The Nigerian naira appreciated to N1,615.00/$1 at the official foreign exchange market on Tuesday, strengthening from Monday’s closing rate of N1,629.00/$1.
This is according to data published on the Central Bank of Nigeria’s (CBN) official website.
The marginal gain in the official exchange rate follows renewed interventions by the apex bank aimed at easing pressure on the local currency and reducing volatility in the foreign exchange (FX) market.
In the parallel market, however, the naira traded at N1,610.00/$1 on Tuesday, slightly above the official rate
The narrowing gap between both rates suggests growing effectiveness of recent monetary actions by the CBN, market operators say.
In an effort to stabilise the naira, our reporter gathered that the CBN sold an estimated $200 million at multiple official exchange windows on Monday.
This move comes on the heels of a $197 million intervention on Friday, and a cumulative $124 million disbursed earlier last week.
These back-to-back FX sales reflect the CBN’s aggressive posture toward managing speculative activity, improving FX liquidity, and calming demand-side pressures.
Speaking to many Bureau De Change (BDC) and forex traders confirmed a slight drop in street demand for the dollar following the CBN’s interventions.
A forex dealer in Sheraton area in Abuja said, “It looks like the pressure has eased slightly in the past two days. We hear the CBN is now selling more dollars to banks, it’s making some people hold off on buying. Let’s wait and see if this continues in the coming days.”
Another operator in Wuse Zone 4 noted that while the gains are encouraging, market sentiment remains cautious.
“We’ve seen gains like this before. If the supply continues and CBN keeps coming in, the rate could go below N1,600. But right now, people are still not sure if this is sustainable.”

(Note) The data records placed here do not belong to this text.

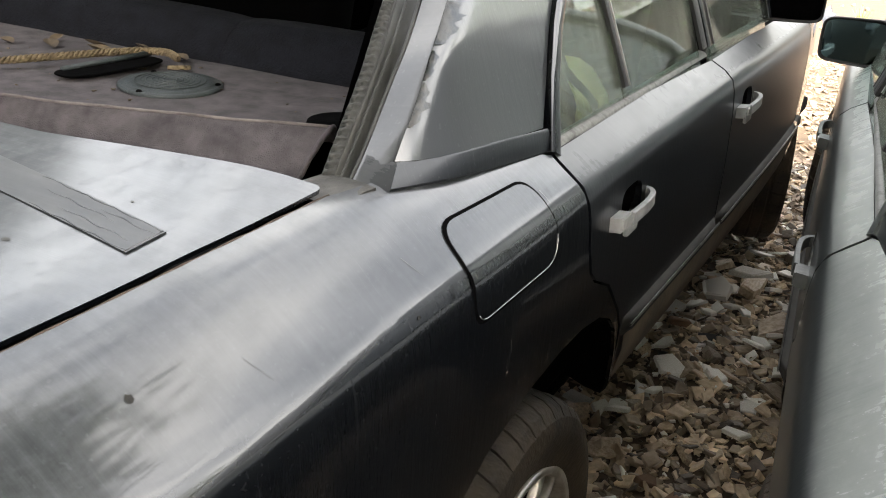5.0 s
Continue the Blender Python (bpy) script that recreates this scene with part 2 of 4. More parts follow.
def thing(name, label, category, m=None, group="", kind=""):
    e = new(name)
    e.empty_display_size = 0.1
    if m is not None:
        e.matrix_world = m
    return tagged(e, label, category, group, kind)


def sharpen(bm, degrees=32):
    for e in bm.edges:
        if len(e.link_faces) == 2 and e.calc_face_angle(0) > radians(degrees):
            e.smooth = False


def resample(pts, n):
    p = np.array(pts, float)
    d = np.r_[0, np.cumsum(np.linalg.norm(np.diff(p, axis=0), axis=1))]
    t = np.linspace(0, d[-1], n)
    return np.stack([np.interp(t, d, p[:, k]) for k in range(3)], 1)


def smooth_line(pts, n):
    """A Catmull-Rom curve through points, evenly sampled."""
    p = np.array(pts, float)
    out = []
    for i in range(len(p) - 1):
        p0, p1, p2, p3 = p[max(i - 1, 0)], p[i], p[i + 1], p[min(i + 2, len(p) - 1)]
        for t in np.linspace(0, 1, 10, endpoint=False):
            out.append(0.5 * (2 * p1 + (p2 - p0) * t + (2 * p0 - 5 * p1 + 4 * p2 - p3) * t**2 + (3 * p1 - p0 - 3 * p2 + p3) * t**3))
    out.append(p[-1])
    return resample(out, n)


def shell(bm, depth, away=(0, 0, 0.6)):
    """Turns an open sheet outwards and folds its rim inwards by depth."""
    bm.normal_update()
    dot = 0.0
    for f in bm.faces:
        c = f.calc_center_median()
        dot += f.normal.dot(c - Vector((away[0], c.y if away[1] is None else away[1], away[2]))) * f.calc_area()
    if dot < 0:
        bmesh.ops.reverse_faces(bm, faces=bm.faces)
        bm.normal_update()
    if depth:
        rim = [e for e in bm.edges if e.is_boundary]
        for e in rim:
            e.smooth = False
        normals = {v: v.normal.copy() for e in rim for v in e.verts}
        res = bmesh.ops.extrude_edge_only(bm, edges=rim)
        moved = [v for v in res["geom"] if isinstance(v, bmesh.types.BMVert)]
        for v in moved:
            near = [e.other_vert(v) for e in v.link_edges if e.other_vert(v) in normals]
            v.co -= normals[near[0]] * depth if near else Vector()
    return bm


def sheet(lines, n, depth=0.012, away=(0, None, 0.6), soft=True):
    """A lofted sheet through several lines of points."""
    bm = bm_new()
    rows = [[bm.verts.new(c) for c in (smooth_line(l, n) if soft else resample(l, n))] for l in lines]
    for a, b in zip(rows, rows[1:]):
        for k in range(n - 1):
            bm.faces.new((a[k], a[k + 1], b[k + 1], b[k]))
    return shell(bm, depth, away)


def flip(bm, s):
    """Mirrors a mesh to the left side for s = -1."""
    if s < 0:
        for v in bm.verts:
            v.co.x = -v.co.x
        bmesh.ops.reverse_faces(bm, faces=bm.faces)
    return bm


def box(size, at=(0, 0, 0), bevel=0.0, seg=2, bm=None, turn=None):
    own = bm_new()
    bmesh.ops.create_cube(own, size=1)
    for v in own.verts:
        v.co = Vector(v.co[k] * size[k] for k in range(3))
    if bevel:
        bmesh.ops.bevel(own, geom=own.edges[:], offset=bevel, segments=seg, affect="EDGES", profile=0.6)
    m = Matrix.Translation(at) @ (turn or Matrix())
    bmesh.ops.transform(own, matrix=m, verts=own.verts)
    if bm is None:
        return own
    me = bpy.data.meshes.new("join")
    own.to_mesh(me)
    own.free()
    bm.from_mesh(me)
    bpy.data.meshes.remove(me)
    return bm


def tube(path, radius, sides=10, closed_ends=True, bm=None, flat=1.0):
    bm = bm or bm_new()
    pts = [Vector(p) for p in path]
    rings = []
    for i, p in enumerate(pts):
        d = (pts[min(i + 1, len(pts) - 1)] - pts[max(i - 1, 0)]).normalized()
        u = d.cross(Vector((0.03, 0.02, 1)))
        u = u.normalized() if u.length > 1e-4 else Vector((1, 0, 0))
        w = u.cross(d).normalized()
        r = radius[i] if isinstance(radius, (list, tuple)) else radius
        rings.append([bm.verts.new(p + (u * math.cos(a) + w * math.sin(a) * flat) * r) for a in np.linspace(0, 2 * math.pi, sides, endpoint=False)])
    for a, b in zip(rings, rings[1:]):
        for k in range(sides):
            bm.faces.new((a[k], a[(k + 1) % sides], b[(k + 1) % sides], b[k]))
    if closed_ends:
        bm.faces.new(rings[0][::-1])
        bm.faces.new(rings[-1])
    return bm


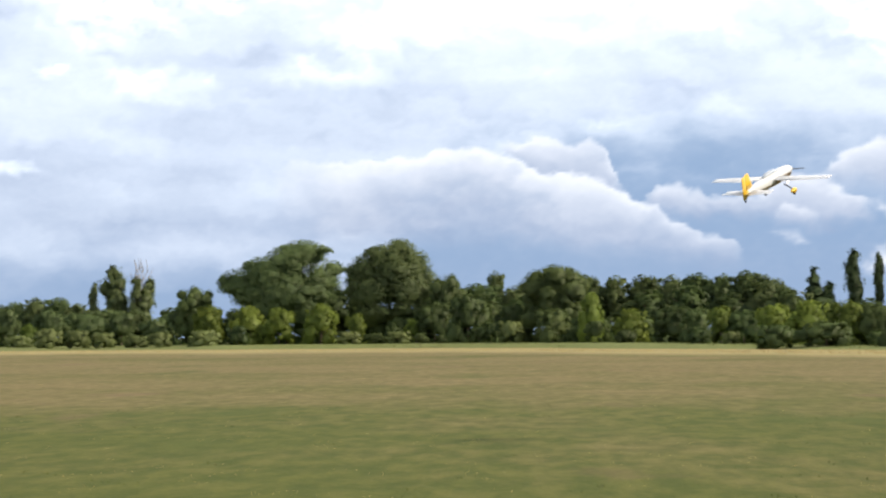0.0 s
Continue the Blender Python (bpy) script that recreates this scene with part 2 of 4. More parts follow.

The forex traders attribute the volatility in the foreign exchange market to the Central Bank’s inconsistent dollar allocations to Bureau De Change (BDC) operators.
They urged the apex bank to be consistent in its interventions.
The CBN’s stepped-up FX interventions signal a commitment to aligning the naira with market fundamentals while addressing hoarding and arbitrage concerns that have plagued the FX market in recent months.
Analysts say the CBN’s recent actions may reflect an evolving strategy to instill confidence among investors and FX market participants, while ensuring that critical sectors of the economy, such as manufacturing and import-dependent businesses, have improved access to forex at stabilized rates.